Adriaán Lajous, a former CEO of Pemex who is now a fellow at Columbia University’s Center on Global Energy Policy, wrote in a February study that crude oil swaps with Mexico should initially be started at low levels to test Mexican refineries’ capabilities. Politically, he said, "This would be an important step forward from the traditional Mexican policy ban on crude oil imports."

But Lajous said in the longer term, the two countries should move toward freer oil trade.

"Swaps and exchanges are archaic and cumbersome commercial instruments," he wrote. "Straightforward bilateral sales can be structured more easily and their terms are more transparent. … A successful [swap] transaction could be part of a piecemeal strategy that would gradually erode current restrictions."

RBN’s Fielden sees it as unlikely that Mexico will be granted the same broad access to U.S. crude exports that Canada enjoys, which could be a logical next step in any such gradual erosion.

"I think it’s pretty unlikely," Fielden said, "because that’s just going to cause a debate about overturning the export ban itself, which is already lining up for next year anyway. … It’s very unlikely that [U.S. policymakers] would make that sort of concession to just one country. The only thing that’s going to do is open up the broader debate. If you’re going to do that, you may as well concede to end the export ban."
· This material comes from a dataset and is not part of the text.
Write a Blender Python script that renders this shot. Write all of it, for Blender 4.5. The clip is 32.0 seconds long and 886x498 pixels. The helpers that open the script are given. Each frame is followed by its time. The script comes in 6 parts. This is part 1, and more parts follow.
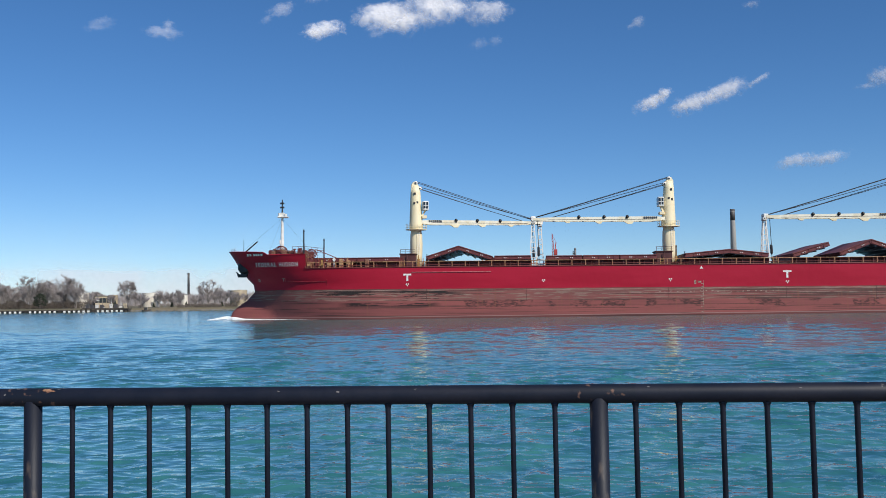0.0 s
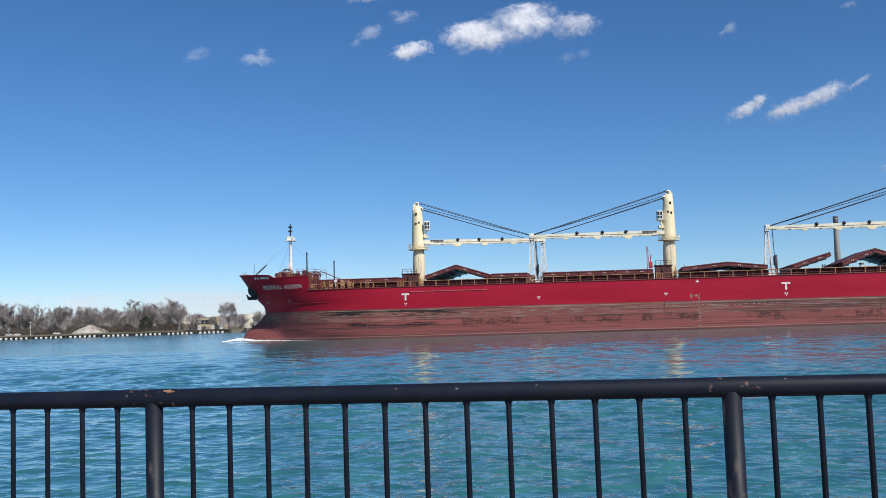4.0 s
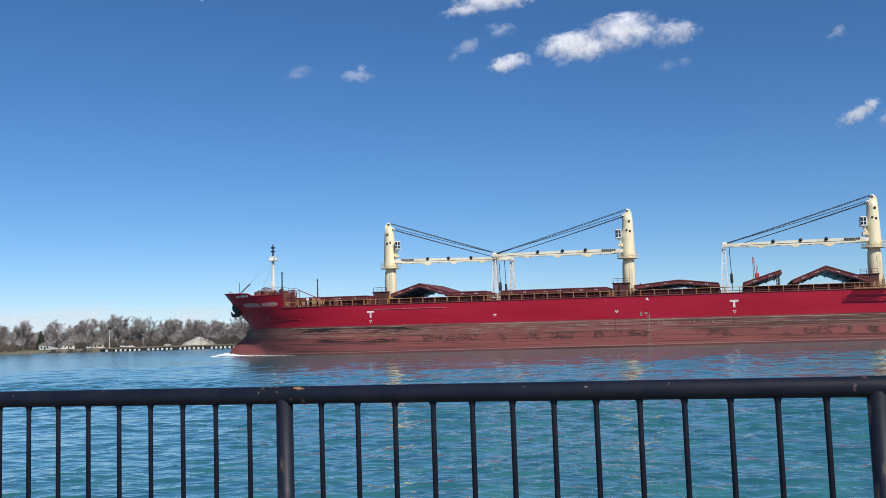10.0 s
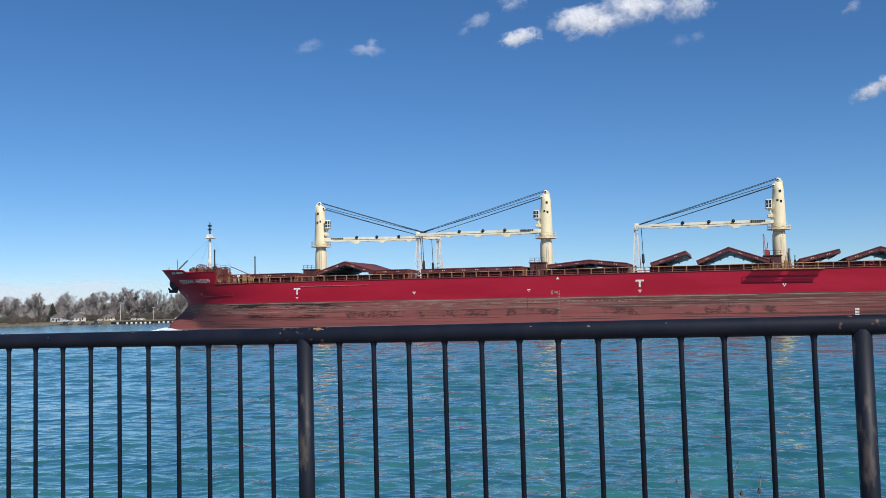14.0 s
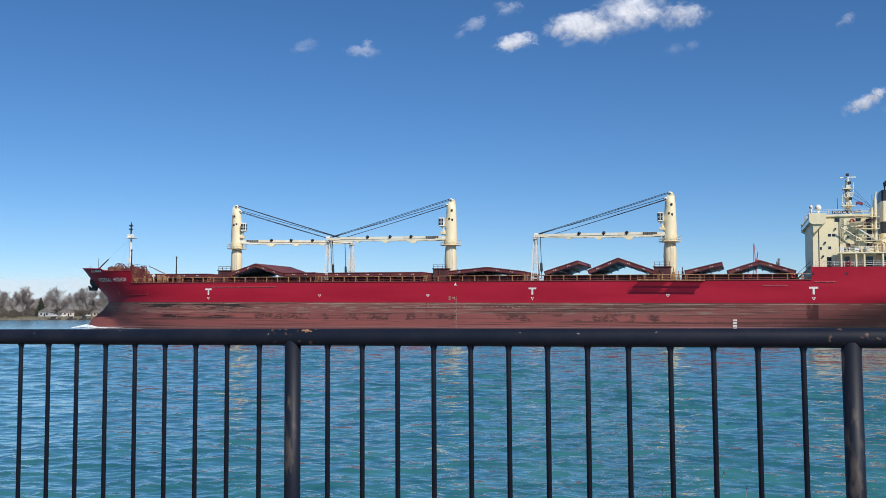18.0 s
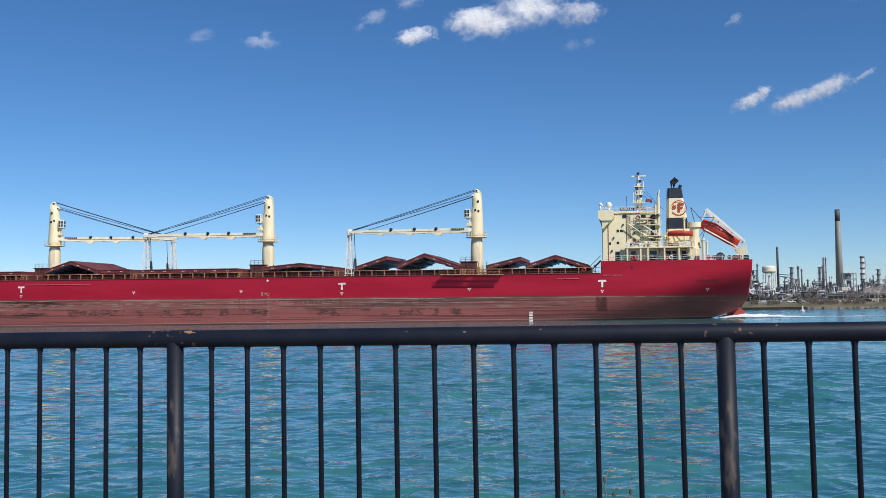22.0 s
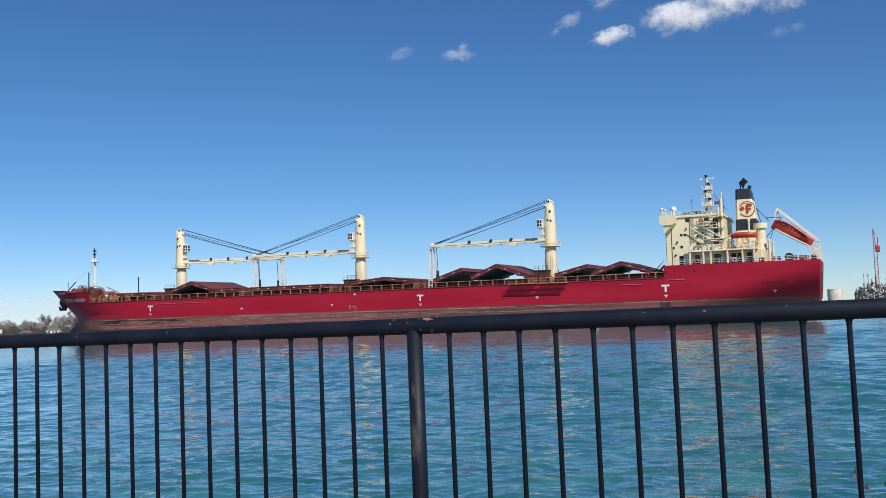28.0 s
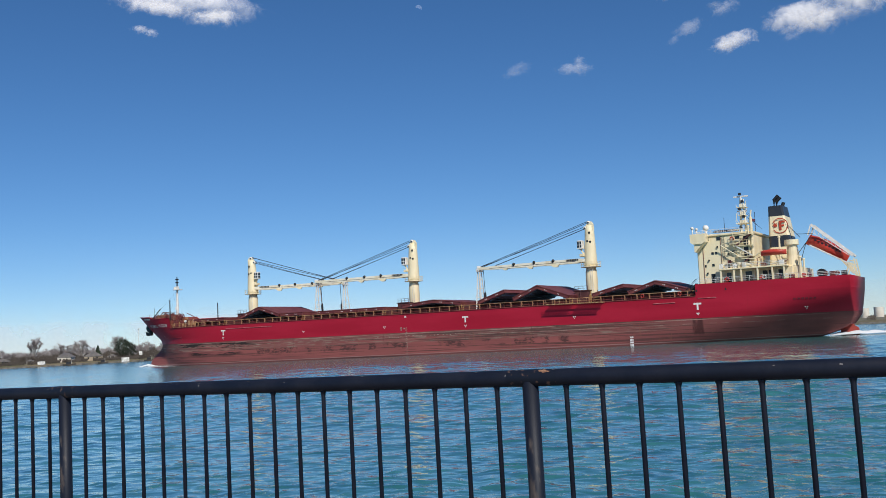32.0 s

The Wilson Center’s Wood agreed. "It’s clear that the Mexican government would be interested in a more open, more free trade in oil products with the United States," he said. "I think that Mexico would very much like to have the same treatment as Canada," which would make sense in the context of strong U.S.-Mexican bilateral trade and the overall North American Free Trade Agreement framework.

"While I don’t see that this will necessarily happen after these [swap] licences are awarded, I think that, long-term, that makes a lot of sense," he added. The debate over crude oil exports is very heavily politicized in the United States, he said, "but this is really a technical and trade issue. This is about helping out your neighbor."